I've decided this year is more difficult than last year. How is that possible, last year we were only 9 weeks out from losing Charlie and caring for our two newborns. I mean, I made Thanksgiving dinner and then sat outside and sobbed (very loudly I might add). Well it is. I think last year everything was so new. I think for the most part we were still in the Hell, I mean shock. We went through the motions. Tried to be happy while screaming on the inside and sometimes on the outside. This year everything has set in. I have accepted this is and will forever be our lives. We will always miss him. We will always love him. We will always take joy in our girls. We will always love them (kinda sounds like a Whitney Houston song). But, no matter how fucking pissed off I get and demand that we rewind time and blah blah blah. It isn't going to happen. So now, I think it's a little more real. We can physically feel the void. It turns out, according to my therapist, that this is normal. Who knew we were that either. Hmmmm
Regardless of how much I miss him I am still thankful for so many things. I am thankful for:
1. My husband. While he drives me insane (I'm sure the feeling is mutual) some times, I adore him. I don't know of any other couple who would have survived all of the shit we have and still come out okay on the other side.
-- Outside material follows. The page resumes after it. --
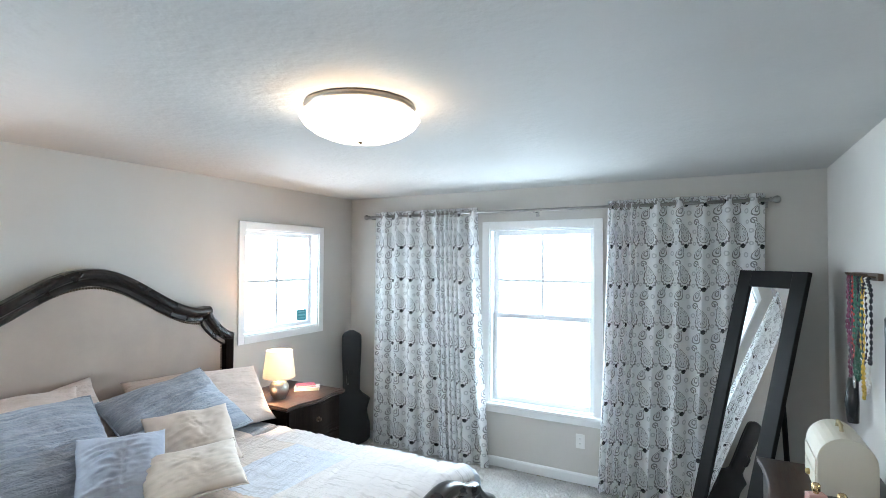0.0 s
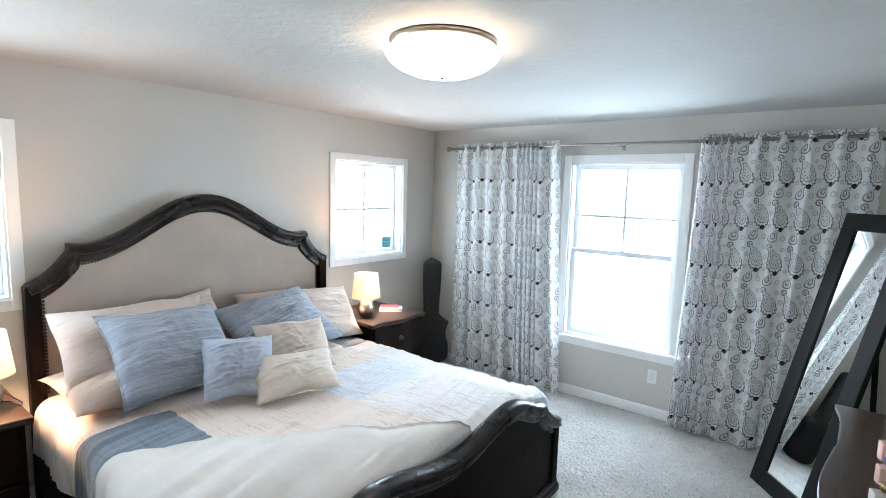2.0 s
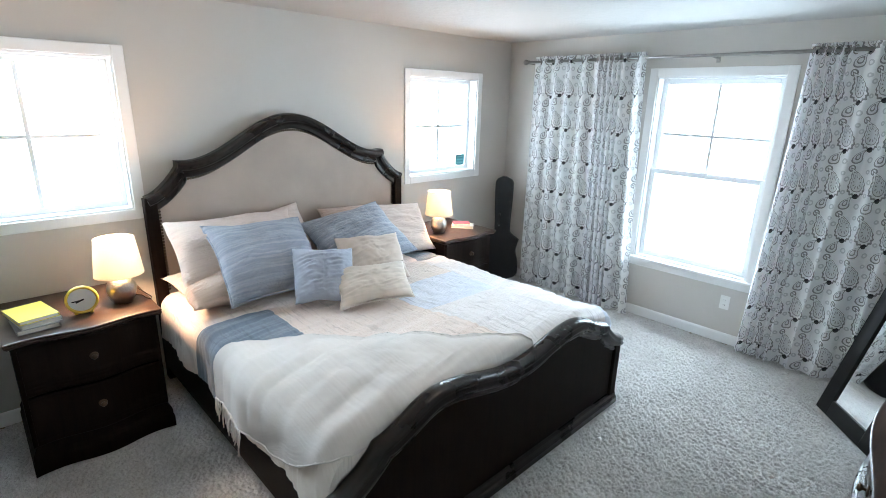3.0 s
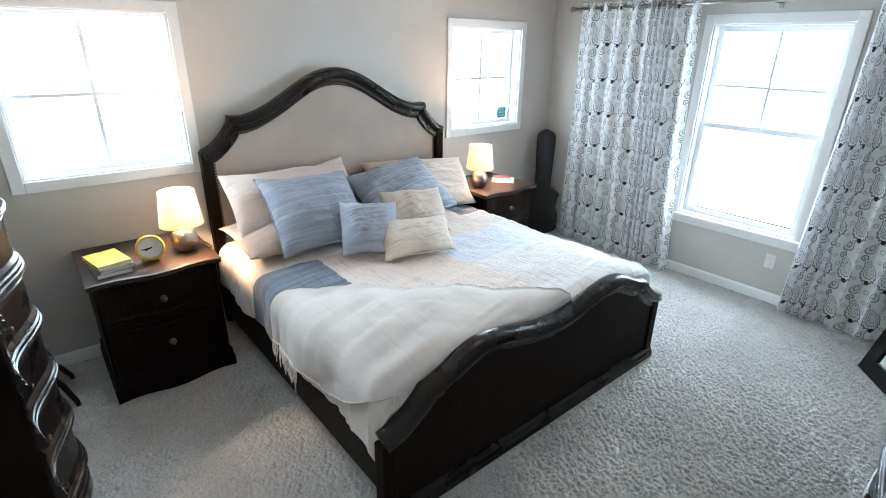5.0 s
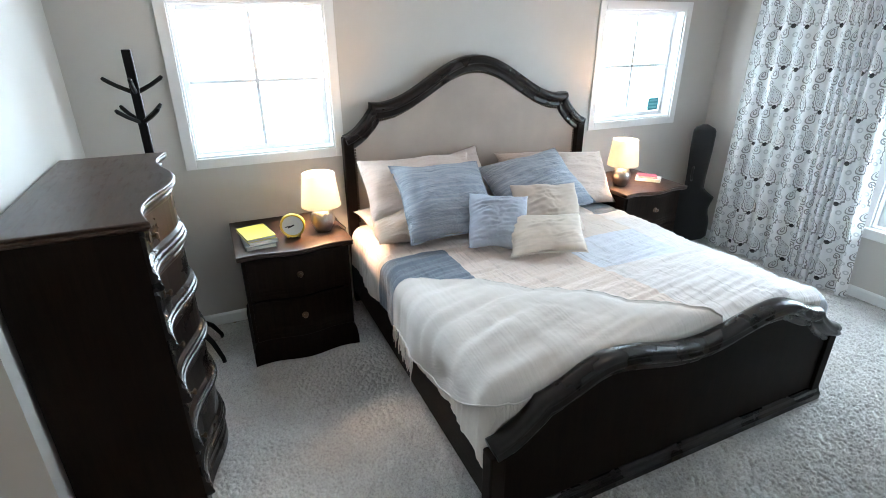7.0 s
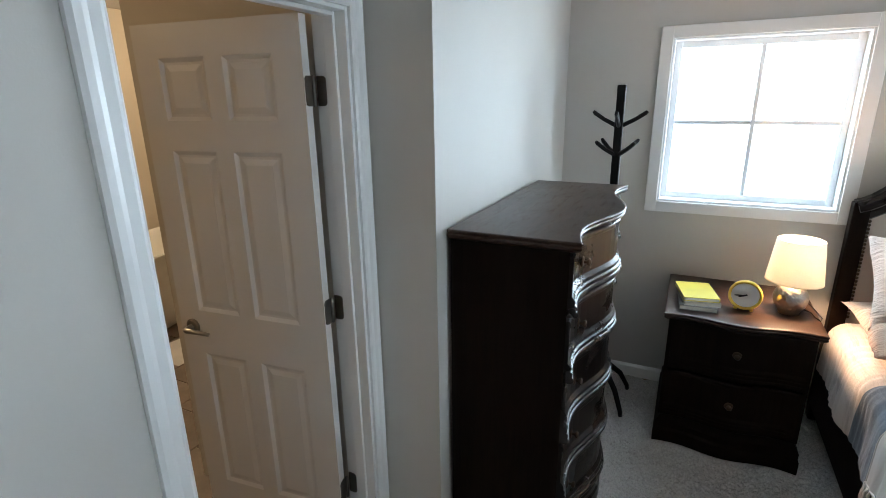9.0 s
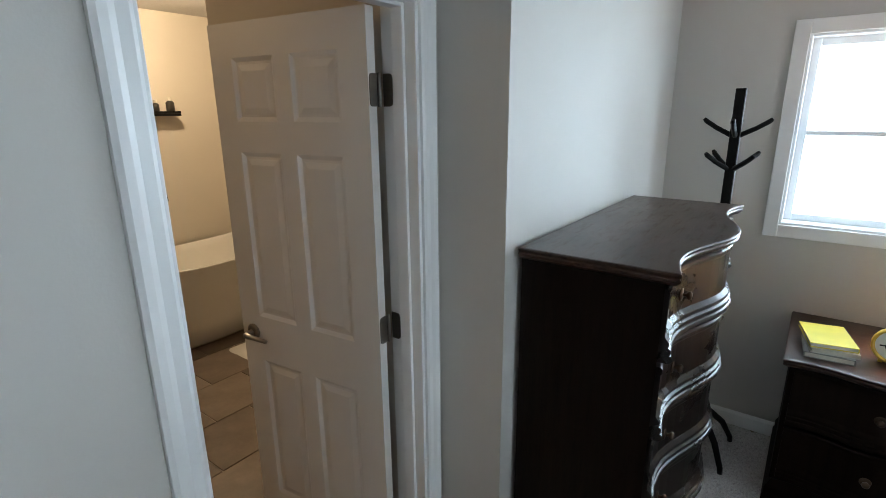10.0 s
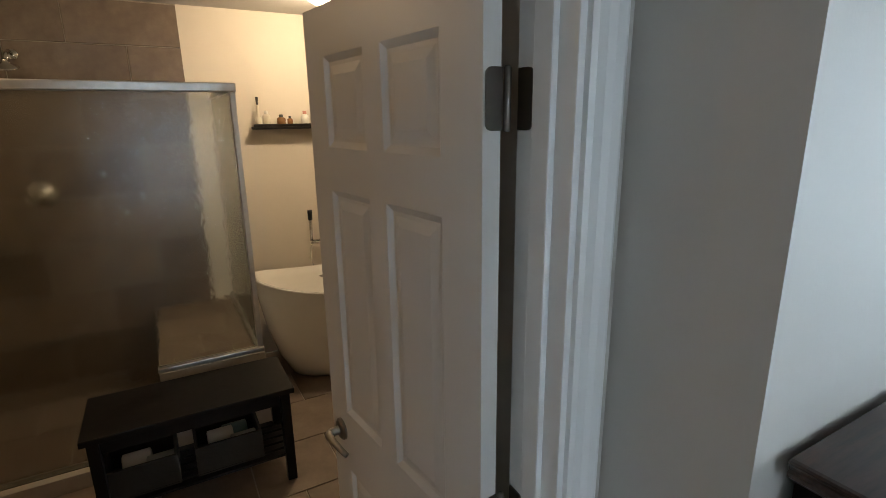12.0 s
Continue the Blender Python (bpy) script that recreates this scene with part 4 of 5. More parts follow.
curtain(0.385, 1.500, 0.365, 1.610, 3, "white curtain with black and grey paisley print", lambda s: 7.5 * s + 3.5 * max(0, min(1, (s - 0.62) / 0.2)))
curtain(2.620, 3.665, 2.525, 3.620, 8, "white paisley print curtain gathered beside the window", lambda s: 6.8 * s + 3.4 * min(1, s / 0.22))
rod = thing("curtain_rod", "pewter curtain rod with ball finials above the window", "curtain rod")
part("rod", tube([(0.31, -0.10, 2.237), (3.69, -0.10, 2.237)], 0.0125, 16), RODM, rod, smooth=True)
for x, s in ((0.31, -1), (3.69, 1)):
    part("finial", moved(lathe([(0.0125, -0.004), (0.018, 0), (0.018, 0.008), (0.011, 0.013), (0.022, 0.026), (0.027, 0.040), (0.022, 0.054), (0.010, 0.062), (0, 0.064)], 24), pose(x, -0.10, 2.237, 0, 90 * s, 0)), RODM, rod, "ball finial", smooth=True)
for x in (0.33, 2.02, 3.67):
    br = box((x - 0.010, -0.104, 2.216), (x + 0.010, -0.004, 2.224), 0.002)
    box((x - 0.014, -0.008, 2.19), (x + 0.014, -0.0005, 2.25), 0.002, br)
    part("bracket", br, RODM, rod)

# ---------- pillows ----------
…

2. My girls. They are funny, smart, and just plain adorable. They make me laugh, they make me cry, they make me happy. They make my heart melt with their smiles and belly laughs.
3. My mom. As i've gotten older, I realize she really did know a lot more than I thought (insert..I told you so). While she is my mom, I think of her as more of a friend. This past year she has really been instrumental in my survival.
4. My sister. I hate that I don't get to talk to her very often, but I know she is busy. I hope she knows how much I love her. I know I don't tell her nearly enough.
5. My friends. I hve a wonderful group of friends. They love me for me. They understand that I don't have a ton of time to talk on the phone. I hope they know how much I love them.
So, as this holiday season comes and goes, I plan on reminding myself of what I do have. It is hard not to think of what is missing, but I really do have a lot to be thankful for.
Everyone have a safe and Happy Thanksgiving tomorrow.